JetBrains has introduced Workspaces for its IntelliJ IDEA Java and Kotlin IDE, enabling multiple projects in separate repositories to be managed together – meeting a user request first made over 13 years ago.
The feature has been added to IDEA as a plugin called Multi-Project Workspace, though it’s not yet available for other IntelliJ IDEs based on IDEA – such as PyCharm or Android Studio. JetBrains described the Workspaces feature as work in progress, and intends to make it a part of the core IDE when it is ready.
Software engineer Andrey Belyaev, along with developer advocate Aleksey Stukalov, described the plugin as a way of getting the benefits of a monorepo without its disadvantages. A monorepo is a single repository that contains all the projects that form an application. According to their post, JetBrains once believed that this approach removed the requirement for Workspaces. With a monorepo, all developers can see all the projects – even those they are not working on. The IDE makes it easy to navigate the codebase and find references – for example when the application is composed of multiple microservices.
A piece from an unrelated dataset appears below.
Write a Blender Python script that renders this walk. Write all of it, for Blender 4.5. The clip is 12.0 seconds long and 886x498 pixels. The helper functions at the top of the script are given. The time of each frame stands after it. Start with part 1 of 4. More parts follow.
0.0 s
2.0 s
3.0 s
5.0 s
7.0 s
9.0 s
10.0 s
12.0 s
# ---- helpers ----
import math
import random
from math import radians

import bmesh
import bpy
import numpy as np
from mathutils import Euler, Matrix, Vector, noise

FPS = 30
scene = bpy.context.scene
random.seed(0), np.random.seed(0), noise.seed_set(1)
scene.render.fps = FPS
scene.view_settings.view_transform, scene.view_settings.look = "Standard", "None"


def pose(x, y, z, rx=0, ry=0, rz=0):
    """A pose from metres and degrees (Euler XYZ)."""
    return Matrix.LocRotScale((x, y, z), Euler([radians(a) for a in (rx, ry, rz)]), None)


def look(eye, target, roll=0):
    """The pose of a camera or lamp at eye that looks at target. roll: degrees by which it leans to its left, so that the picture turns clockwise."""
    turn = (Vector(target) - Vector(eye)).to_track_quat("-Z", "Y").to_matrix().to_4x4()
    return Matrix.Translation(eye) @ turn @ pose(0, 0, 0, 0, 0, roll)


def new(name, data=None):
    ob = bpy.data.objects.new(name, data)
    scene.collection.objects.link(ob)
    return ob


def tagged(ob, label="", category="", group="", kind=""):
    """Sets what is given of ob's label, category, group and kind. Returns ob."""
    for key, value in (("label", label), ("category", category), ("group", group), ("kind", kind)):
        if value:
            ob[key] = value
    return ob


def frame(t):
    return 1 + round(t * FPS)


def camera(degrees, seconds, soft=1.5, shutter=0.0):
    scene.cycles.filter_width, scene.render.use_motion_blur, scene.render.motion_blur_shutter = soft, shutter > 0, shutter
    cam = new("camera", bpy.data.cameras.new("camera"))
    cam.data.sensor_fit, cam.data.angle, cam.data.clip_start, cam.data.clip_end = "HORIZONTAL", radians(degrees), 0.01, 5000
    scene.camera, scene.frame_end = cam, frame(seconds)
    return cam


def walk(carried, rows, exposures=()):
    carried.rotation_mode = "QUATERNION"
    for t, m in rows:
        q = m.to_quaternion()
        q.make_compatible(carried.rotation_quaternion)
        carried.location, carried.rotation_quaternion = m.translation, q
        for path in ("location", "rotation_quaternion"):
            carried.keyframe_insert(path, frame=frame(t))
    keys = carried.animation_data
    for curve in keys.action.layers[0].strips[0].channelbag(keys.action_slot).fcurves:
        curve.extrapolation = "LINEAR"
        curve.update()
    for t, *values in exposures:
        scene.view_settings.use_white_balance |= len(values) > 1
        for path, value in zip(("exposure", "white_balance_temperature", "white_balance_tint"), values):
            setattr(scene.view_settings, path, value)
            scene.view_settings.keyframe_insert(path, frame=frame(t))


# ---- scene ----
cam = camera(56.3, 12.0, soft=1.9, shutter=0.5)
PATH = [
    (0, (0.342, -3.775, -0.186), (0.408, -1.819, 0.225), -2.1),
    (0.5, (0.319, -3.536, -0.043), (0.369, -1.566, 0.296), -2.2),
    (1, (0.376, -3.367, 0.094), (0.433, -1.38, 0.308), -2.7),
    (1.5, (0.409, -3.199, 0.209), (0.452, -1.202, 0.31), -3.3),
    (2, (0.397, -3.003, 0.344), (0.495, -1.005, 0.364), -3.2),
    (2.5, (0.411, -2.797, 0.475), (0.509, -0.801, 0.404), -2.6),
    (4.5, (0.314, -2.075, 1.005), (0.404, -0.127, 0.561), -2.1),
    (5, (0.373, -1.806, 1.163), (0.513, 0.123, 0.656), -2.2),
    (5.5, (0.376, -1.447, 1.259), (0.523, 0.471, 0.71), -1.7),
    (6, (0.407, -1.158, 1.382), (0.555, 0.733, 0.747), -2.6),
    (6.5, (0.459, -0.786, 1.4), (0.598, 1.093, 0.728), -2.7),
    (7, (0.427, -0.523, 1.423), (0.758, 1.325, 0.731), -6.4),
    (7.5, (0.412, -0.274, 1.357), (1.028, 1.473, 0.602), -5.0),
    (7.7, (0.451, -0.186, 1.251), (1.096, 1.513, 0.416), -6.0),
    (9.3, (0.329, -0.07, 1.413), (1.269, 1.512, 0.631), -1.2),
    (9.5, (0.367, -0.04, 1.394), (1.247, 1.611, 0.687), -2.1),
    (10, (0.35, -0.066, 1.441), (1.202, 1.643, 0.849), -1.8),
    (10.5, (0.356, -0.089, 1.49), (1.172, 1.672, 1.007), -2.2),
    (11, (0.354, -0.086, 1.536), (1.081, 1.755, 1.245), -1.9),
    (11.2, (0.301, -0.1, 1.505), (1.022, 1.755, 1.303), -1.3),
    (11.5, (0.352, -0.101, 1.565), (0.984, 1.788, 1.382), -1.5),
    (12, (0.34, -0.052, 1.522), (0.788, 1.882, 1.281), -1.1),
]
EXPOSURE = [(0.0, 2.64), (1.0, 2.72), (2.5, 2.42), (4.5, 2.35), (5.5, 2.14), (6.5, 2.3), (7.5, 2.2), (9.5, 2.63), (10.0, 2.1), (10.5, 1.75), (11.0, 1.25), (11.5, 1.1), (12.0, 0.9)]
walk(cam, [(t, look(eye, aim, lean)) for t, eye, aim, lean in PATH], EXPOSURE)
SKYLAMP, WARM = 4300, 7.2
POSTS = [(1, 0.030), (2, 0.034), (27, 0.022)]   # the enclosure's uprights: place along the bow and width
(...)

Large monorepos introduce issues of their own, though. Problems include poor performance, difficulty applying fine-grained permissions, and coordination issues if different projects have different release cycles. Another issue is fragility – “If just one project within the monorepo is broken, the whole monorepo is treated as broken,” lamented Belyaev and Stukalov.
A Workspace stores references to projects, but each project remains independent and can be in its own repository. A project may also be part of more than one Workspace.
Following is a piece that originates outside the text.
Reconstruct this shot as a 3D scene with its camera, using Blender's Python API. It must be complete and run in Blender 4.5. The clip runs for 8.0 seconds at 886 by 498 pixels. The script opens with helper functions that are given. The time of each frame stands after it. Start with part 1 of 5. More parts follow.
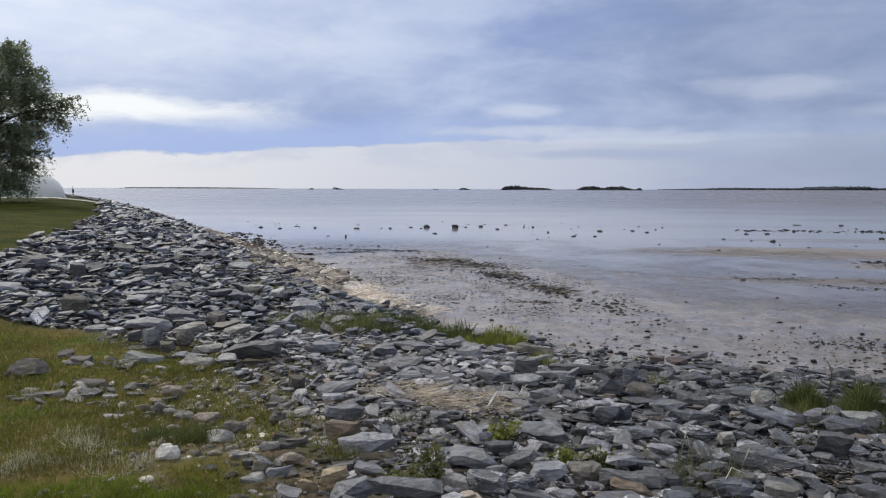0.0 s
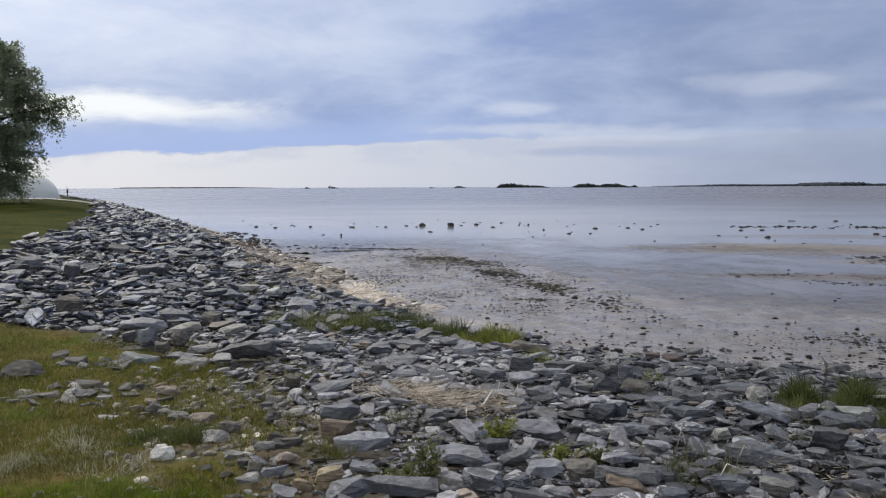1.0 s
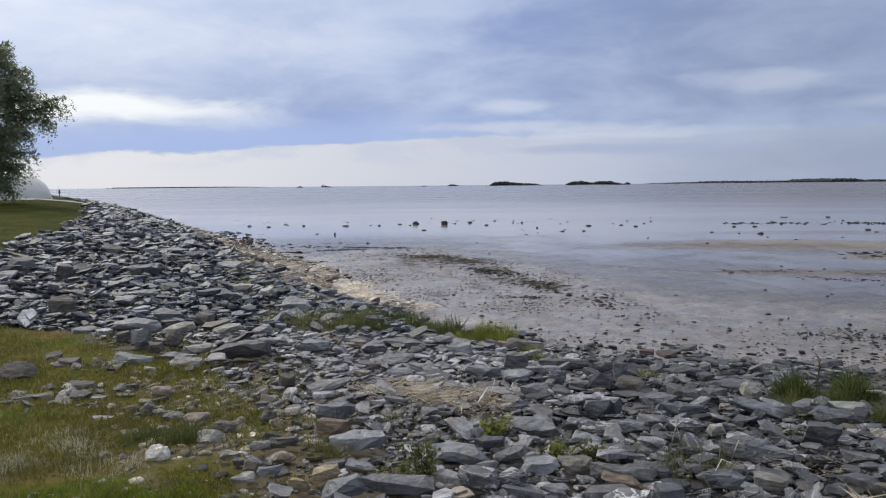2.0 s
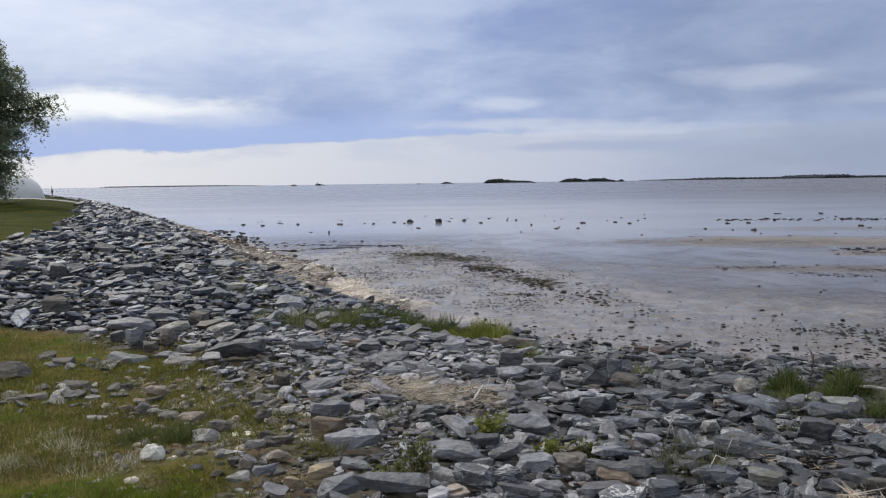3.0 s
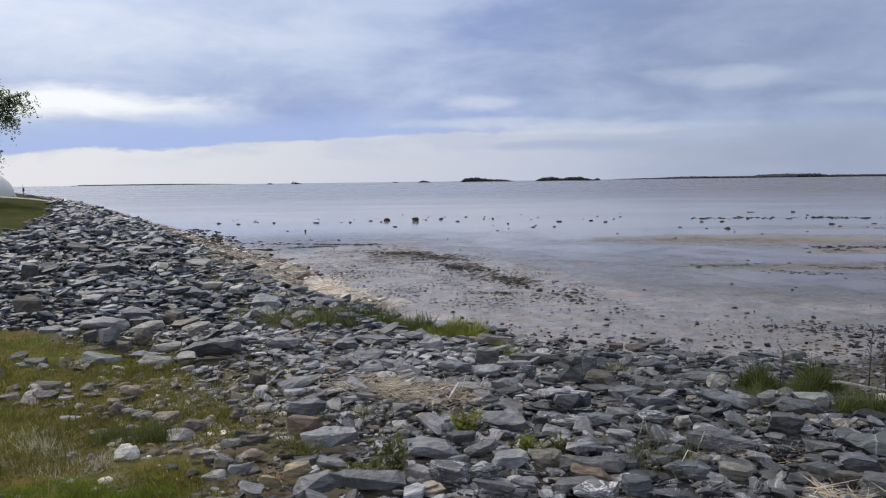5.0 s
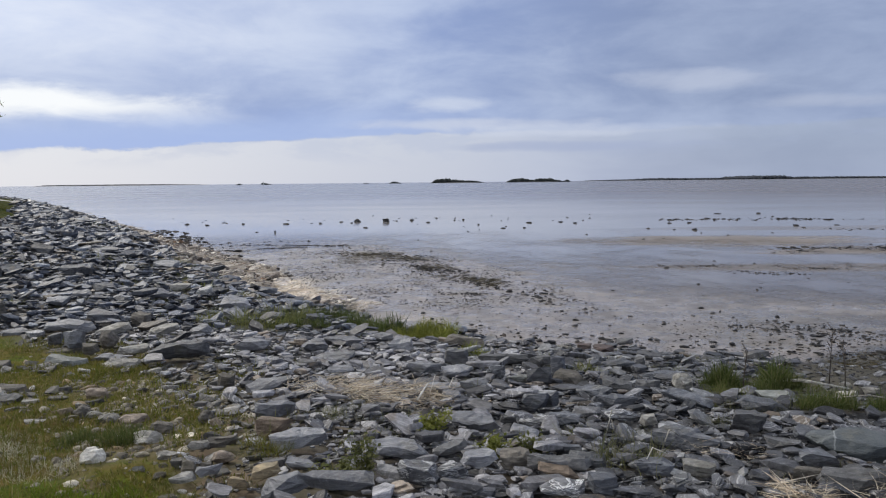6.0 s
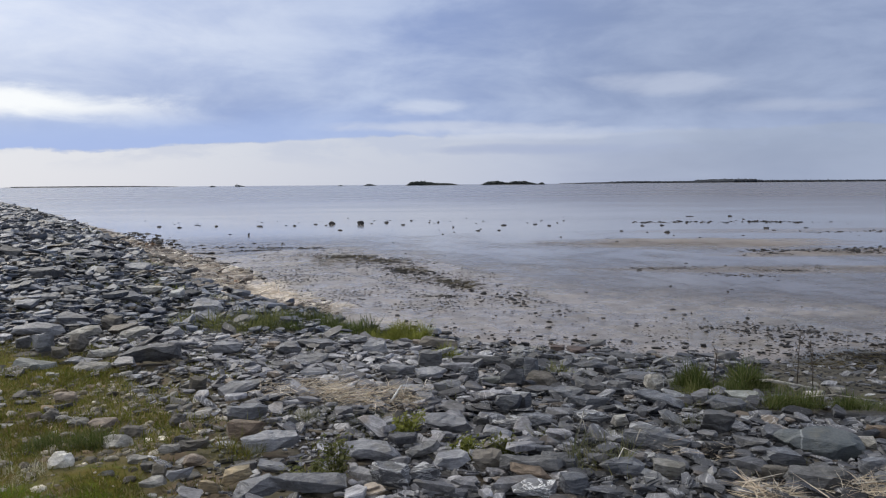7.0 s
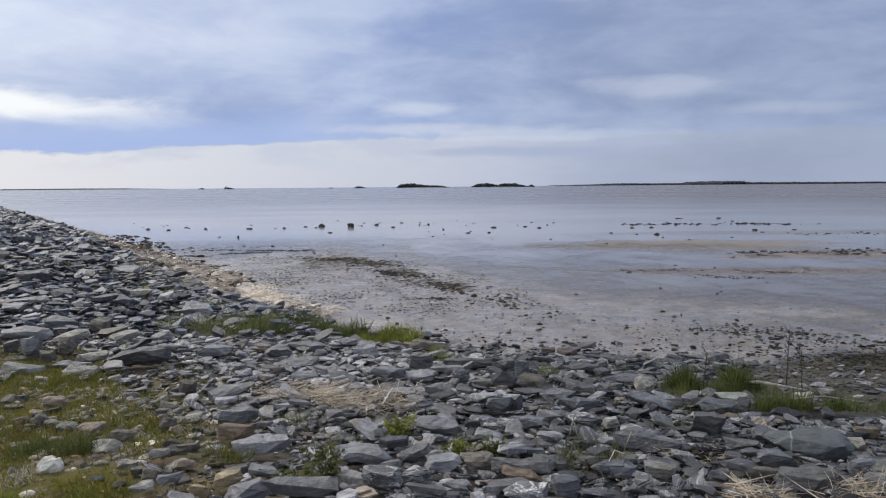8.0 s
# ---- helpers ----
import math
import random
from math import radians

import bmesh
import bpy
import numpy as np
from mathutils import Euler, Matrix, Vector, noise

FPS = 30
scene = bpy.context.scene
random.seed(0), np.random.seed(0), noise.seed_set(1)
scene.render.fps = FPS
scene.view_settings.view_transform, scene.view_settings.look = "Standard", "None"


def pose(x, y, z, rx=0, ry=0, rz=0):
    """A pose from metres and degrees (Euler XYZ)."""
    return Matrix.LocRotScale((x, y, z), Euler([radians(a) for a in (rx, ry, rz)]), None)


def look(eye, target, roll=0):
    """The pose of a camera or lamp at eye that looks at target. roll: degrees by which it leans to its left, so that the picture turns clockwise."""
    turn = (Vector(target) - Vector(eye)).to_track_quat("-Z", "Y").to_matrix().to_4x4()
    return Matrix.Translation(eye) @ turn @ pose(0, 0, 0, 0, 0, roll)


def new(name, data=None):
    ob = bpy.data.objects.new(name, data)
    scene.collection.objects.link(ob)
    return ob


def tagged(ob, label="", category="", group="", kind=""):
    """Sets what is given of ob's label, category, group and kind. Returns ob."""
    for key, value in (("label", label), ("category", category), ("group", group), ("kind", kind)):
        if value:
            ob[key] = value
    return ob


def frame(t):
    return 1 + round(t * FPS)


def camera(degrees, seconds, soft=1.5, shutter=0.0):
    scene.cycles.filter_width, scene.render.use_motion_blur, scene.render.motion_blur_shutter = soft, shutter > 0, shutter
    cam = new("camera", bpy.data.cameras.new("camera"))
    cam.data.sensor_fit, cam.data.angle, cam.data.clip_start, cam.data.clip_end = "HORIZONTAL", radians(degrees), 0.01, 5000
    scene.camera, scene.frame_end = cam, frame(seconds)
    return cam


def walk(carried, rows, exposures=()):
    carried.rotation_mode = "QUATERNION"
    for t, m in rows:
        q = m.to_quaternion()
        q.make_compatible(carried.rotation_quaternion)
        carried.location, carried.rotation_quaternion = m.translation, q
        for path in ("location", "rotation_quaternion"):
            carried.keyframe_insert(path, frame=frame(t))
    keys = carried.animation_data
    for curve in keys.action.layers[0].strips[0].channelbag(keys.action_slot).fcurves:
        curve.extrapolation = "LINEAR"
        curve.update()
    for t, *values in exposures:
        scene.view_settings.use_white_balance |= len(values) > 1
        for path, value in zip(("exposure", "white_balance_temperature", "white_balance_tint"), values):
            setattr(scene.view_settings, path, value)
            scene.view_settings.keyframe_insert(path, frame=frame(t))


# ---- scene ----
cam = camera(57.53, 8.0, soft=1.2)
# seconds, eye x y z, yaw, pitch, roll (a hand-held phone that pans to the right on the spot)
ROWS = [
    (0.0, -0.000, 0.000, 1.600, 0.000, -4.282, 0.177),
    (0.5, 0.005, 0.003, 1.599, -0.127, -4.340, 0.007),
    (1.0, 0.010, 0.007, 1.599, -0.294, -4.406, -0.196),
    (1.5, 0.007, 0.005, 1.599, -0.518, -4.462, -0.358),
    (3.0, 0.006, 0.003, 1.600, -1.140, -4.698, -0.750),
    (3.5, 0.010, 0.007, 1.601, -1.343, -4.763, -0.777),
    (4.0, 0.011, 0.006, 1.600, -1.588, -4.772, -0.801),
    (4.5, 0.013, -0.005, 1.599, -1.992, -4.805, -0.770),
    (6.0, 0.025, -0.053, 1.603, -4.847, -4.756, -0.559),
    (6.5, 0.036, -0.065, 1.602, -5.774, -4.673, -0.516),
    (7.0, 0.037, -0.067, 1.601, -6.622, -4.595, -0.421),
    (7.5, 0.031, -0.065, 1.602, -7.179, -4.527, -0.392),
    (8.0, 0.030, -0.066, 1.605, -7.334, -4.442, -0.441),
]
walk(cam, [(t, pose(x, y, z, 90 + pitch, 0, yaw) @ pose(0, 0, 0, 0, 0, roll)) for t, x, y, z, yaw, pitch, roll in ROWS])


# ---- light ----
SUN_AZ, SUN_EL = 35.0, 40.0  # degrees to the left of the first view, degrees above the horizon


def nodes_of(tree):
    def nd(kind, **values):
        n = tree.nodes.new(kind)
        for key, value in values.items():
            if key.startswith("in_"):
                slot = key[3:]
                n.inputs[int(slot) if slot.isdigit() else slot].default_value = value
            elif key == "op":
                n.operation = value
        return n

    def link(a, b):
        tree.links.new(a, b)

    def math_node(op, a, b=None, c=None, clamp=False):
        n = tree.nodes.new("ShaderNodeMath")
        n.operation, n.use_clamp = op, clamp
        for k, v in enumerate((a, b, c)):
            if v is None:
                continue
            if isinstance(v, (int, float)):
                n.inputs[k].default_value = v
            else:
                tree.links.new(v, n.inputs[k])
        return n.outputs[0]

    def mix(f, a, b, mode="MIX"):
        n = tree.nodes.new("ShaderNodeMix")
        n.data_type, n.blend_type = "RGBA", mode
        for k, v in ((0, f), (6, a), (7, b)):
            if isinstance(v, (int, float)):
                n.inputs[k].default_value = v
            elif isinstance(v, tuple):
                n.inputs[k].default_value = (*v, 1.0)
            else:
                tree.links.new(v, n.inputs[k])
        return n.outputs[2]

    def smooth(v, lo, hi, a=0.0, b=1.0):
        n = tree.nodes.new("ShaderNodeMapRange")
        n.interpolation_type = "SMOOTHSTEP"
        n.inputs[1].default_value, n.inputs[2].default_value = lo, hi
        n.inputs[3].default_value, n.inputs[4].default_value = a, b
        tree.links.new(v, n.inputs[0])
        return n.outputs[0]

    def noise_tex(vec, scale, detail=4.0, rough=0.55, distort=0.0):
        n = tree.nodes.new("ShaderNodeTexNoise")
        n.inputs["Scale"].default_value, n.inputs["Detail"].default_value = scale, detail
        n.inputs["Roughness"].default_value, n.inputs["Distortion"].default_value = rough, distort
        if vec is not None:
            tree.links.new(vec, n.inputs["Vector"])
        return n.outputs[0]

    def combine(x, y, z):
        n = tree.nodes.new("ShaderNodeCombineXYZ")
        for k, v in enumerate((x, y, z)):
            if isinstance(v, (int, float)):
                n.inputs[k].default_value = v
            else:
                tree.links.new(v, n.inputs[k])
        return n.outputs[0]

    return nd, link, math_node, mix, smooth, noise_tex, combine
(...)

It’s worth noting that JetBrains IDEs already support projects composed of multiple modules – where a module can have its own Java SDK and language level, different from that of the project, or even use a different language such as Python or PHP. It is confusing because what JetBrains calls “modules” might be equivalent to “projects” in other IDEs.
Limitations in the current Workspace plugin include the need to create new run configurations for each project after it is imported, no support for project renaming, and lack of settings synchronization between a project and its Workspace.
Future plans include “making Workspaces a first-class citizen in all IDEs” along with smooth debugging across projects and the ability to store and share Workspaces in version control systems. “The Workspaces feature is far from finished,” admitted Belyaev and Stukalov.
The Workspace plugin is already attracting favorable reviews. “OMG about damn time. Not having this was such a cognitive burden,” said one developer. Others are impatient to see it extended to other IDEs, with comments such as “Only for IDEA, not available for example [in] WebStorm where I have backend and frontend written in TS. Good idea but could it be available for other IDE?” In response, Belyaev confirmed the plan to roll it out to other IDEs, but asked for time to “fix the most annoying issues.”